At that time, and for a long time afterwards, when Carl did things to me that I hated, I had no idea I had the right
to say ‘No’ – although perhaps that was just as well, because it would only have made him angry and violent towards me. I was too young and naive for it even to have crossed my mind that what he was doing might not be normal, and I used to wonder if my mother had asked him to wash me like that. It had never happened at my grandparents’ house, but I just accepted it, as I accepted so many other unacceptable things, including being attacked and screamed at by my own mother.

Another thing I came to dread was Carl giving us our nightly bath. First, he’d run scalding hot water into the bathtub and then he’d watch impassively while we squirmed and cried out in pain as we tried to do what he told us and ‘get into the fucking bath’. According to Carl, bathing in boiling hot water was the only way to make sure we were really clean, and once again I accepted what he said without question. I’ve never understood why he did it to us – whether it was just because he enjoyed feeling he had the power to make us do whatever he liked, or whether it was because he hated us so much he liked seeing us suffer. But whatever warped, perverted reasoning lay behind it, by the time we got out of the bath we’d feel sick and faint, and our skin would be so red and sore that Carl had to cover us in talcum powder so that our mother didn’t notice and realise what he’d done.

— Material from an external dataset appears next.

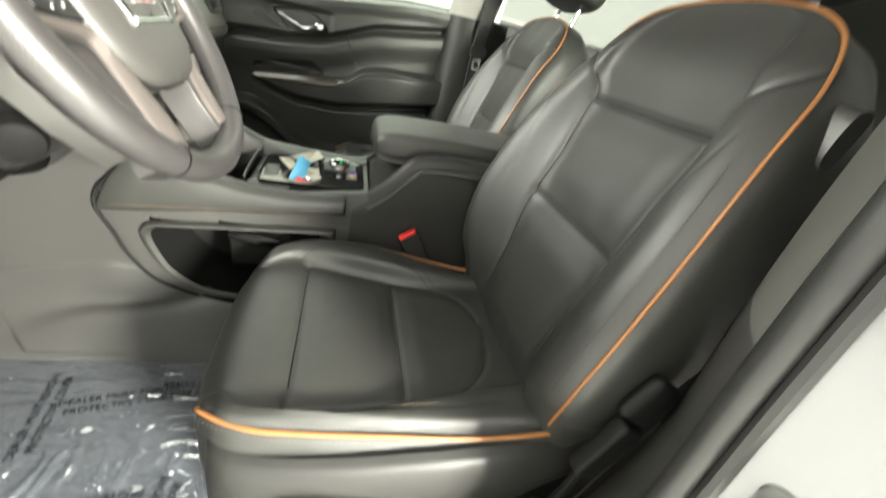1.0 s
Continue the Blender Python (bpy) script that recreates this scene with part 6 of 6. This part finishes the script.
    f = solo("protective_film", bm, CLEARFILM, "crinkled clear plastic film over the passenger mat", "plastic film")
    f.visible_shadow = False


footwell()


def film():
    """A crinkled clear sheet over the mat, printed with a repeating notice."""
    notices = ((-0.461, 0.742, 3), (-0.345, 0.850, 76), (-0.511, 0.538, 97), (-0.604, 0.652, 180), (-0.555, 0.436, -4), (-0.318, 0.562, -76), (-0.345, 0.662, 8), (-0.530, 0.862, 75), (-0.290, 0.432, 90))

    def calm(x, y):
        """0 where the print lies, 1 away from it."""
        c = 1.0
        for nx, ny, turn in notices:
            a = math.radians(turn)
            u = (x - nx) * math.cos(a) + (y - ny) * math.sin(a)
            v = -(x - nx) * math.sin(a) + (y - ny) * math.cos(a)
            c = min(c, max(sm(0.085, 0.110, abs(u)), sm(0.020, 0.034, abs(v))))
        return 0.16 + 0.84 * c

    def height(x, y):
        p = Vector((x * 7, y * 7, 0.3))
        a = abs(noise.noise(p * 1.0 + Vector((0, 0, 2)))) ** 0.8
        b = 1 - abs(noise.noise(Vector((x * 21 + 3 * noise.noise(p), y * 34 + 3 * noise.noise(p + Vector((5, 1, 0))), 1.3))))
        near = sm(-0.32, -0.54, x) * 1.3 + sm(0.48, 0.36, y) * 0.6 + sm(0.86, 0.98, y) * 0.4
        k = calm(x, y)
        z = 0.0112 + 0.0012 * a + (0.0004 + 0.0078 * min(1.3, near)) * k * (max(0, b - 0.84) / 0.16) ** 2.0
        z += 0.040 * k * sm(-0.600, -0.668, x) * (0.6 + 0.5 * noise.noise(Vector((0, y * 14, 5))))
        z += 0.012 * sm(0.90, 0.99, y)
        return z + 0.006 * noise.noise(Vector((x * 40, y * 40, 9))) * near * 0.22 * k

    bm = bmesh.new()
    nx, ny = 200, 270
    rows = []
    for j in range(ny + 1):
        row = []
        for i in range(nx + 1):
            u, v = i / nx, j / ny
            x = -0.668 + 0.460 * u
            y = 0.350 + 0.640 * v
            if v > 0.85:
                x += 0.05 * sm(0.85, 1.0, v) * (1 - u) * 0.8
            z = height(x, y)
            edge = 0.012 * noise.noise(Vector((y * 9, 3, 1))) if i in (0, nx) else 0
            row.append((x + edge, y + (0.014 * noise.noise(Vector((x * 11, 7, 2))) if j in (0, ny) else 0), z))
        rows.append(row)
    grid(bm, rows)
    f = solo("protective_film", bm, FILM, "crinkled clear plastic film printed with a notice", "plastic film")
    f.visible_shadow = False

    def notice(x, y, turn):
        m = pose(x, y, 0, 0, 0, turn)
        for words, dy in (("DEALER MUST REMOVE", 0.0105), ("PROTECTIVE COVER", -0.0105)):
            ob = lettering("film_print", words, 0.0170, INK, f, m @ pose(0, dy, 0))
            w = m @ pose(0, dy, 0)
            for v in ob.data.vertices:
                p = w @ v.co
                v.co.z = height(p.x, p.y) + 0.0013

    for x, y, turn in notices:
        notice(x, y, turn)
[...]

Sometimes, he’d fill the bath with hot rather than scalding water, and then he’d take off his clothes and climb in with us. He acted as though it was fun, but I hated it. I hated knowing that he was sitting behind me where I couldn’t see him, laughing at my brother over the top of my head and making fun of me. Sometimes, without any warning, he’d grab hold of me, wrap his arms tightly around my stomach and start trying to push his penis into my bottom. I’d be startled by the suddenness of his action and often by a searing flash of pain, and I’d be embarrassed because Chris was looking straight at me. I’d try to push Carl away with my elbows, but he’d just tighten his grip until I could hardly breathe, and then he’d let go of me abruptly, get to his feet and wrap a towel around his waist before leaving the bathroom.